» **DATA EXTRACT**:
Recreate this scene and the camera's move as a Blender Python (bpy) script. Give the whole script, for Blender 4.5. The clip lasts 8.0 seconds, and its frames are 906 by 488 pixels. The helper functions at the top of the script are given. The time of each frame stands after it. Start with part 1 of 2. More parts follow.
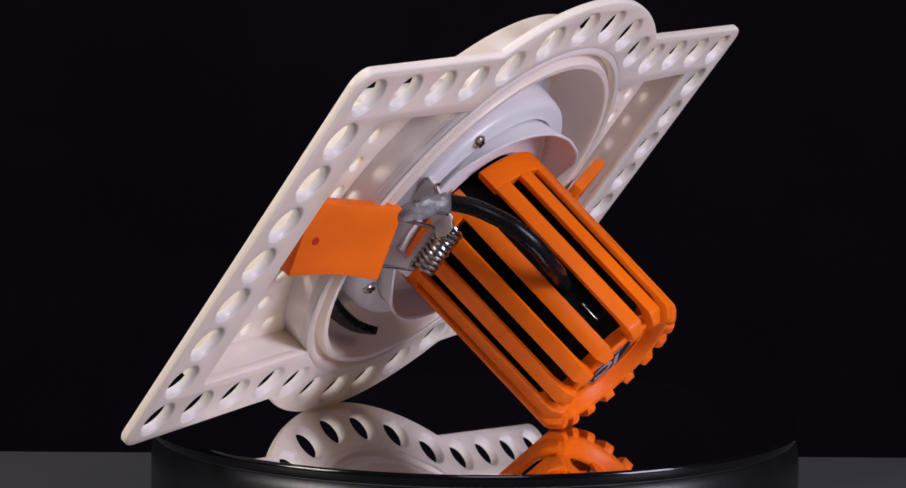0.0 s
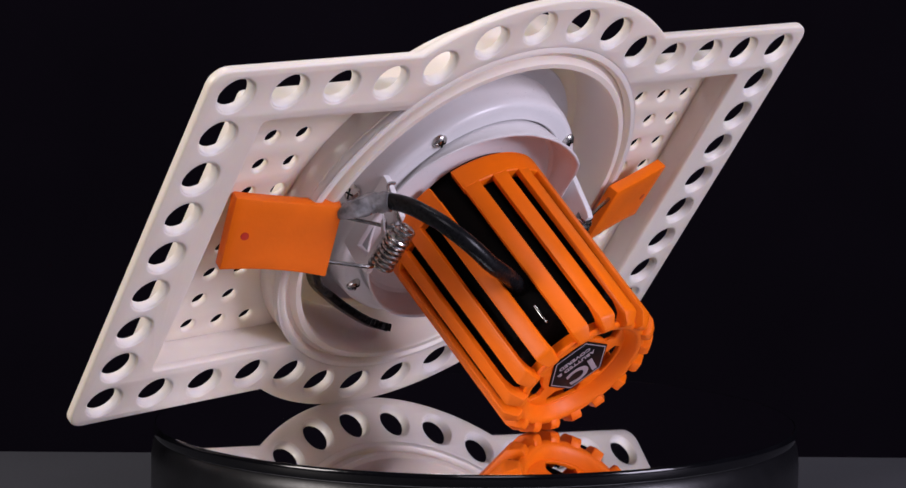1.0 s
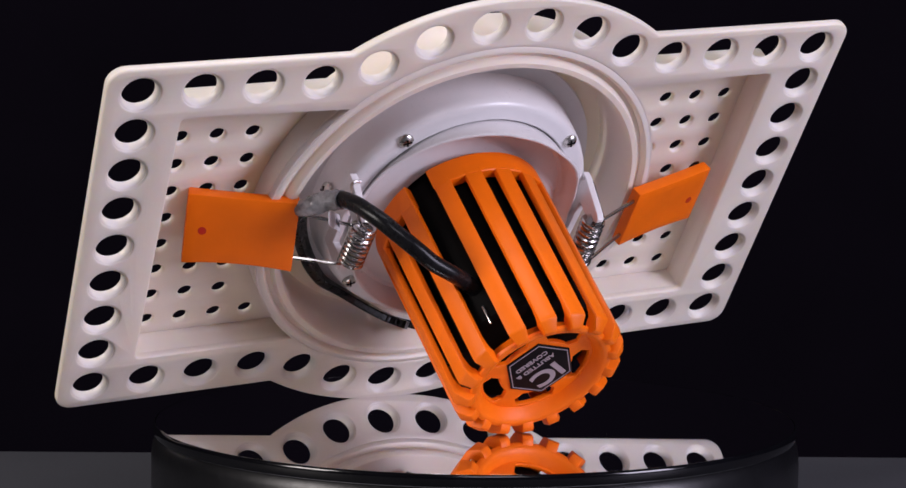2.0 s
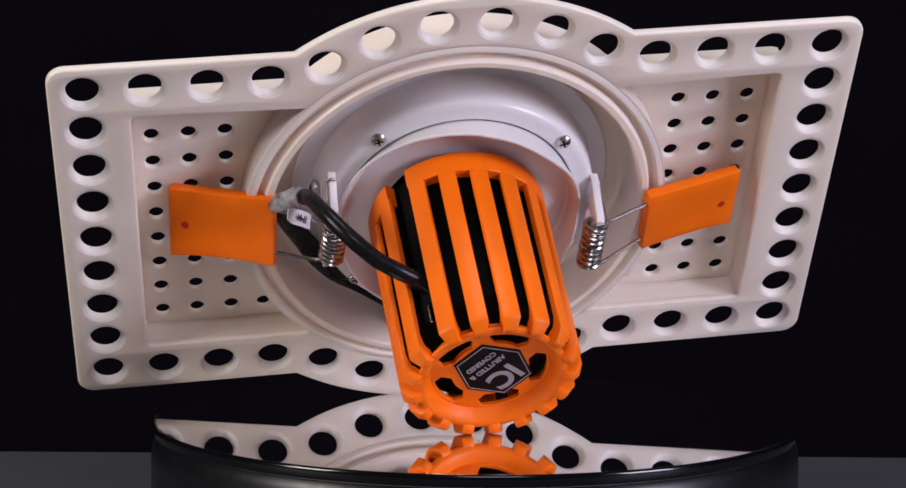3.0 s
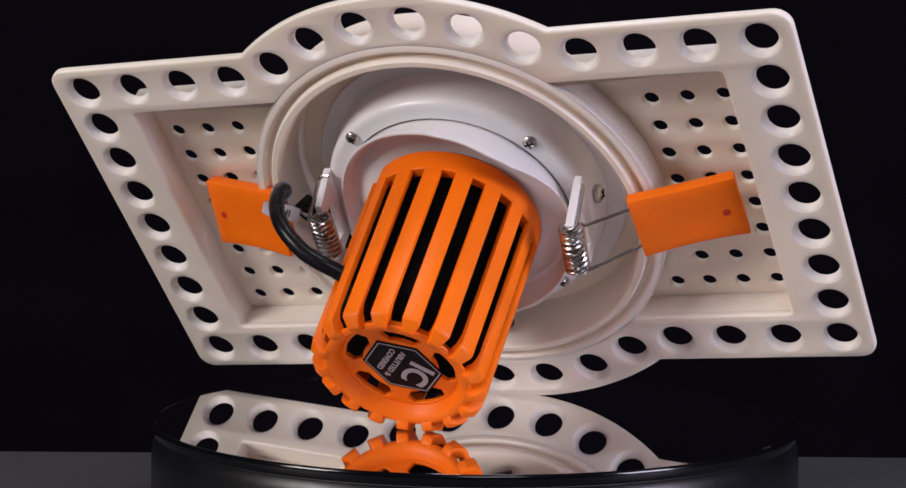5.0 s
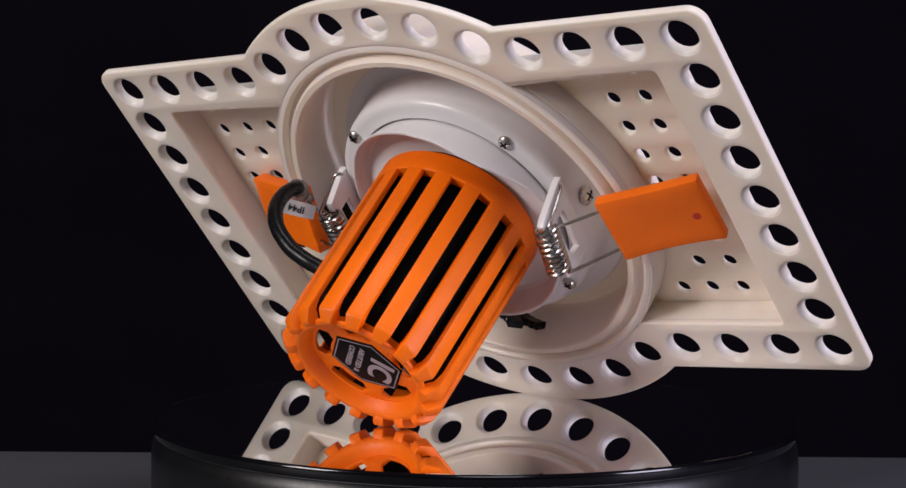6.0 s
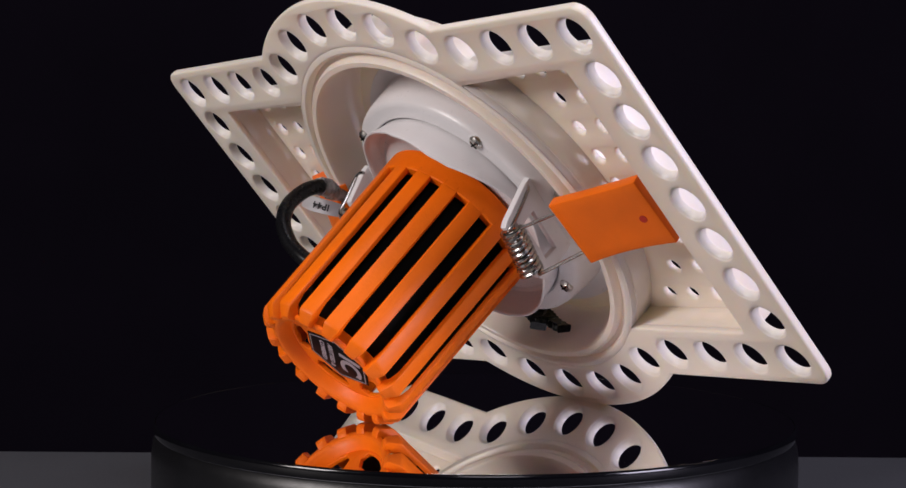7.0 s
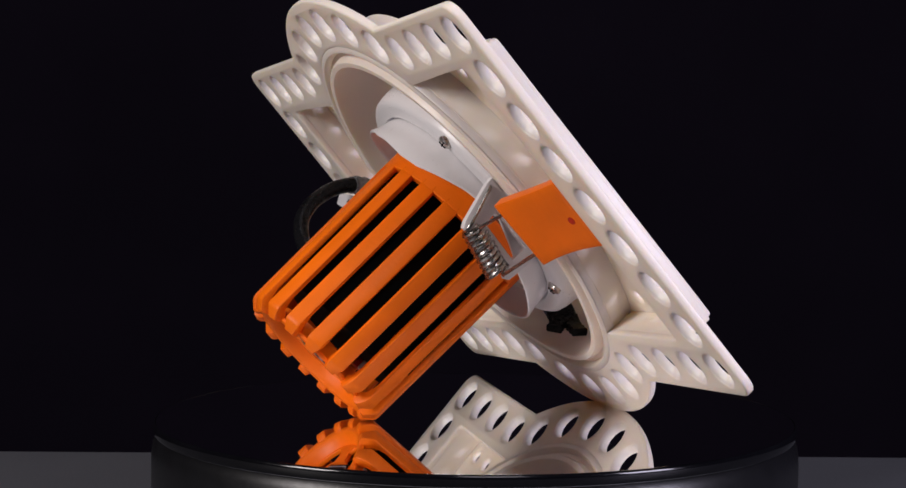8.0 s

» **WORK TO BE COMPLETED**:
Set the pictures aside and transcribe the data above exactly.

» **TASK RESULT**:
Recreate this scene and the camera's move as a Blender Python (bpy) script. Give the whole script, for Blender 4.5. The clip lasts 8.0 seconds, and its frames are 906 by 488 pixels. The helper functions at the top of the script are given. The time of each frame stands after it. Start with part 1 of 2. More parts follow.
0.0 s
1.0 s
2.0 s
3.0 s
5.0 s
6.0 s
7.0 s
8.0 s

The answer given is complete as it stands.